Let someone know where you keep the title to your car, mortgage information, birth certificates, insurance policies, and any important documents, legal or otherwise.
Passwords to your online accounts. Where are they? Does someone know how to log in to your computer? Do you have any accounts set up with auto pay?
Do you have a life insurance policy? Be sure someone knows the policy information. Are your beneficiaries up to date and accurate?
Transfer on death (TOD) account automatically transfers its assets to a named beneficiary when the holder dies. No waiting for a will to be read; no waiting for a probate process. It’s a very simple step done right through your bank. There are no hoops to jump through. This will help keep the house payment current and the lights on.
When your child turns 18, you no longer have authority over your child’s medical and financial affairs. At a minimum you should have a POA and an Advanced Directive for them.
Create a will.
Discuss any legacy wishes.
Consider making a list or binder or a shareable document of important contacts.

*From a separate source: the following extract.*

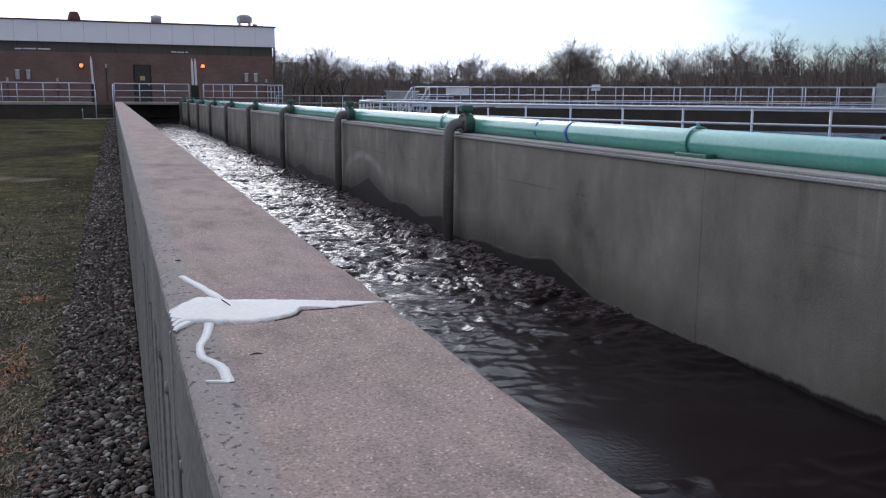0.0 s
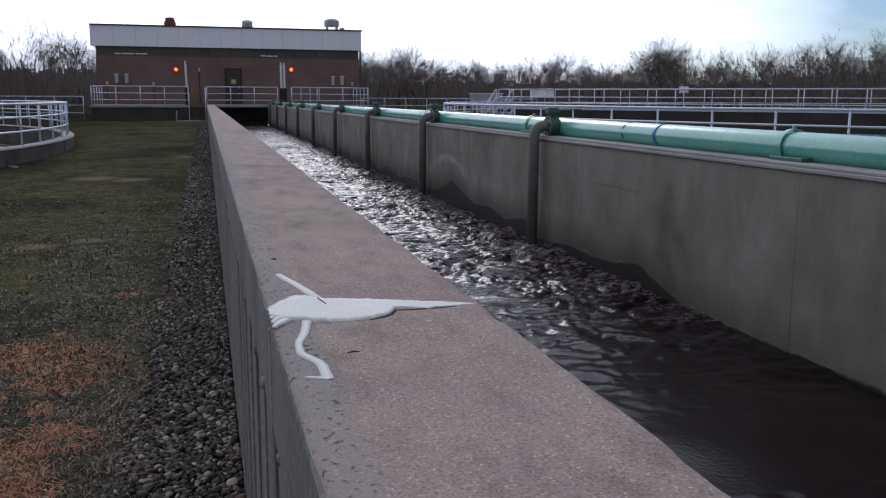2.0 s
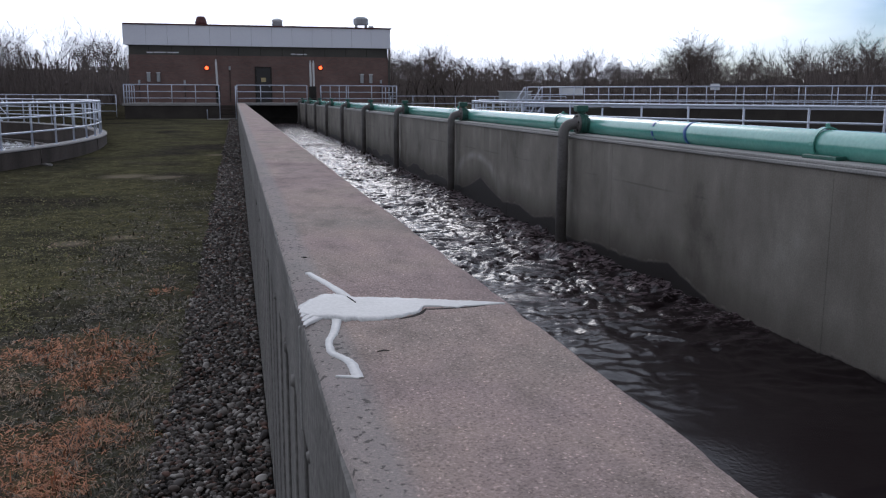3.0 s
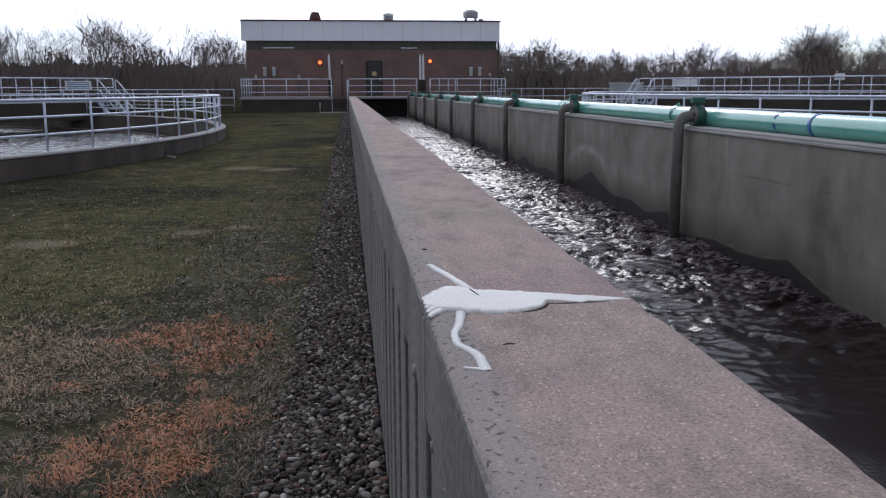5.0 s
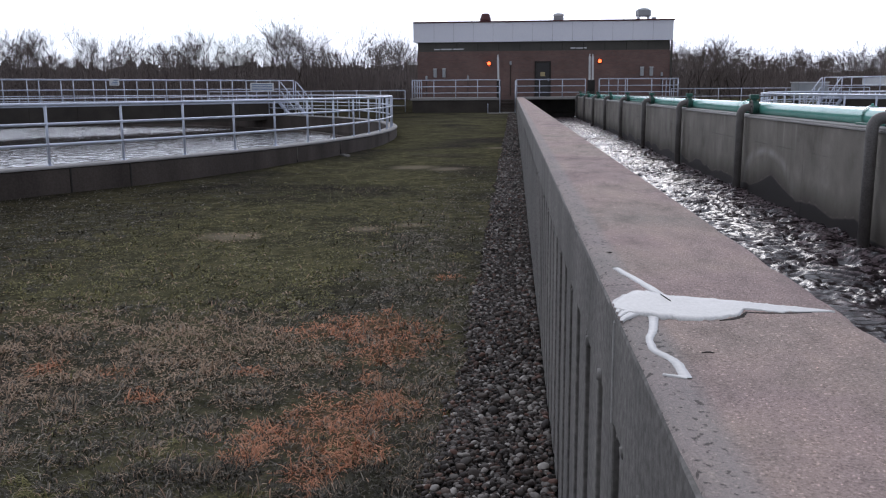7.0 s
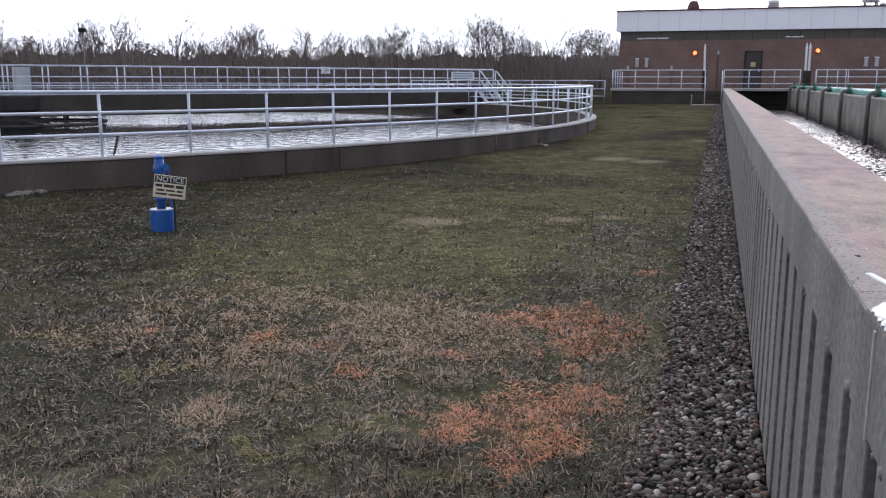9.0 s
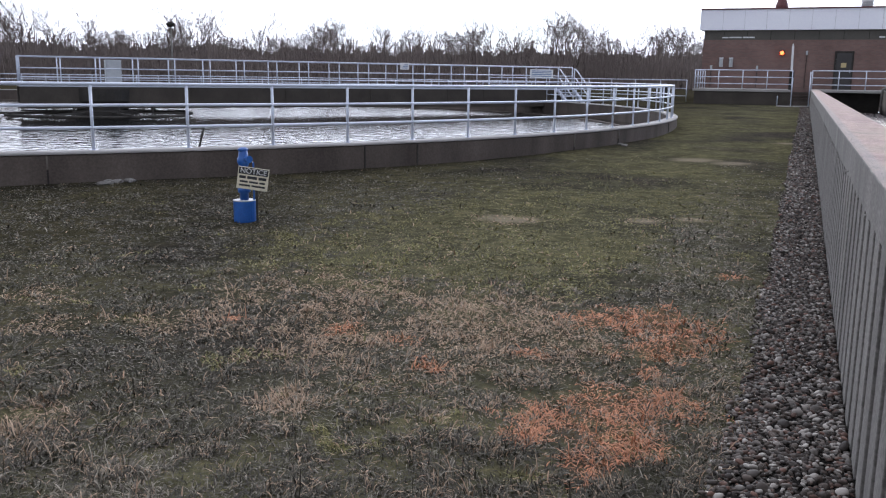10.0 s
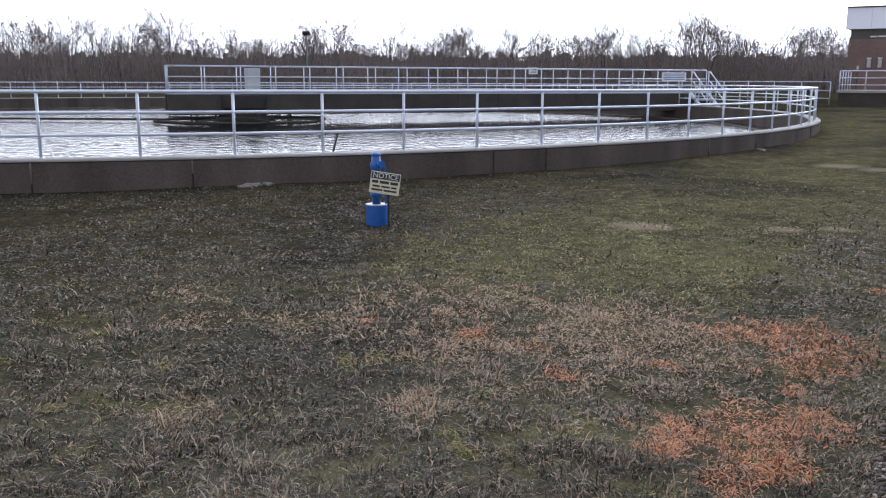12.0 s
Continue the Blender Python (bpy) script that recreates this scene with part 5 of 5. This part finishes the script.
# ---- trees and brush ----
def fast_mesh(name, verts, tris, mat, smooth=False):
    """A mesh from numpy arrays of vertices (n, 3) and triangles (m, 3)."""
    me = bpy.data.meshes.new(name)
    me.vertices.add(len(verts))
    me.vertices.foreach_set("co", np.asarray(verts, np.float32).ravel())
    me.loops.add(len(tris) * 3)
    me.loops.foreach_set("vertex_index", np.asarray(tris, np.int32).ravel())
    me.polygons.add(len(tris))
    me.polygons.foreach_set("loop_start", np.arange(0, len(tris) * 3, 3, dtype=np.int32))
    if smooth:
        me.polygons.foreach_set("use_smooth", np.ones(len(tris), bool))
    me.materials.append(mat)
    me.update(calc_edges=True)
    return me


def prisms(segs):
    """Three-sided tapered prisms from rows of (a, b, ra, rb)."""
    a, b = np.array([s[0] for s in segs]), np.array([s[1] for s in segs])
    ra, rb = np.array([s[2] for s in segs])[:, None], np.array([s[3] for s in segs])[:, None]
    d = b - a
    d /= np.linalg.norm(d, axis=1, keepdims=True) + 1e-9
    ref = np.where(np.abs(d[:, 2:3]) < 0.9, np.array([[0, 0, 1.0]]), np.array([[1.0, 0, 0]]))
    s = np.cross(d, ref)
    s /= np.linalg.norm(s, axis=1, keepdims=True)
    u = np.cross(s, d)
    ring = [math.cos(2 * math.pi * k / 3) * s + math.sin(2 * math.pi * k / 3) * u for k in range(3)]
    v = np.stack([a + ra * r for r in ring] + [b + rb * r for r in ring], 1).reshape(-1, 3)
    t = np.array([(0, 1, 4), (0, 4, 3), (1, 2, 5), (1, 5, 4), (2, 0, 3), (2, 3, 5)])
    return v, (t[None] + 6 * np.arange(len(segs))[:, None, None]).reshape(-1, 3)


def strips(segs):
    """Flat tapered twigs, two triangles each, turned at random about their length."""
    rng = np.random.default_rng(3)
    a, b = np.array([s[0] for s in segs]), np.array([s[1] for s in segs])
    ra, rb = np.array([s[2] for s in segs])[:, None], np.array([s[3] for s in segs])[:, None]
    d = b - a
    q = np.cross(d, rng.normal(size=d.shape))
    q /= np.linalg.norm(q, axis=1, keepdims=True) + 1e-9
    v = np.stack([a - ra * q, a + ra * q, b + rb * q, b - rb * q], 1).reshape(-1, 3)
    t = np.array([(0, 1, 2), (0, 2, 3)])
    return v, (t[None] + 4 * np.arange(len(segs))[:, None, None]).reshape(-1, 3)


def grow(rng, height, spread, levels, fork, clear):
    """Segments of a bare tree: limbs as prisms, twigs as thin strips."""
    thick, thin = [], []

    def limb(p, d, length, r, lev):
        n = 3 if lev < 2 else (2 if lev < 4 else 1)
        pts = [p]
        for i in range(n):
            d = (d + Vector((rng.gauss(0, 0.14), rng.gauss(0, 0.14), rng.gauss(0.04, 0.09)))).normalized()
            p = p + d * (length / n)
            pts.append(p)
        for i in range(n):
            (thick if lev < 2 else thin).append((tuple(pts[i]), tuple(pts[i + 1]), max(0.009, r * (1 - 0.45 * i / n)), max(0.004, r * (1 - 0.45 * (i + 1) / n))))
        if lev >= levels:
            return
        kids = fork + (2 if lev == 0 else 0) + rng.randint(-1, 1)
        lo = clear if lev == 0 else 0.3
        for k in range(kids):
            t = min(1.0, lo + (1 - lo) * (k + 0.4 + 0.6 * rng.random()) / kids)
            i = min(n - 1, int(t * n))
            q = pts[i].lerp(pts[i + 1], t * n - i)
            a = rng.uniform(0, 2 * math.pi)
            tilt = rng.uniform(0.3, 0.85) * spread
            side = Vector((math.cos(a), math.sin(a), 0))
            nd = (d * math.cos(tilt) + side * math.sin(tilt) + Vector((0, 0, 0.14))).normalized()
            limb(q, nd, length * (rng.uniform(0.7, 1.05) if lev == 0 else rng.uniform(0.5, 0.8)), r * (0.52 if lev else 0.55), lev + 1)
    limb(Vector((0, 0, -0.3)), Vector((0, 0, 1)), height * 0.46, height * 0.0115, 0)
    top = max(s[1][2] for s in thick + thin)
    k = height / top
    fix = lambda L: [(tuple(c * k for c in a), tuple(c * k for c in b), ra, rb) for a, b, ra, rb in L]
    return fix(thick), fix(thin)


TREE_SIZES = [(10, 0.95, 0.3), (9.5, 1.1, 0.22), (10.5, 0.85, 0.35), (9, 1.0, 0.2), (10, 1.2, 0.25), (6, 0.8, 0.05), (10, 1.4, 0.2)]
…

(By no means is this a thorough or complete list. This a let’s-get-you-organized-and-get-you-thinking about having your own conversations and developing your own personal roadmap for you and your family.)
I just sent my sons a calendar invite for January 29th, 2022. That’s my half birthday. Maybe we’ll hike while we chat, or perhaps we’ll share a meal and sip some wine. All I do know is we will continue having these conversations while we can. When we know better, we do better. When hard lessons come our way, we can use them as fuel and motivation for change.
Wishing you a smooth road paved with longevity, peace, and many, many meaningful conversations.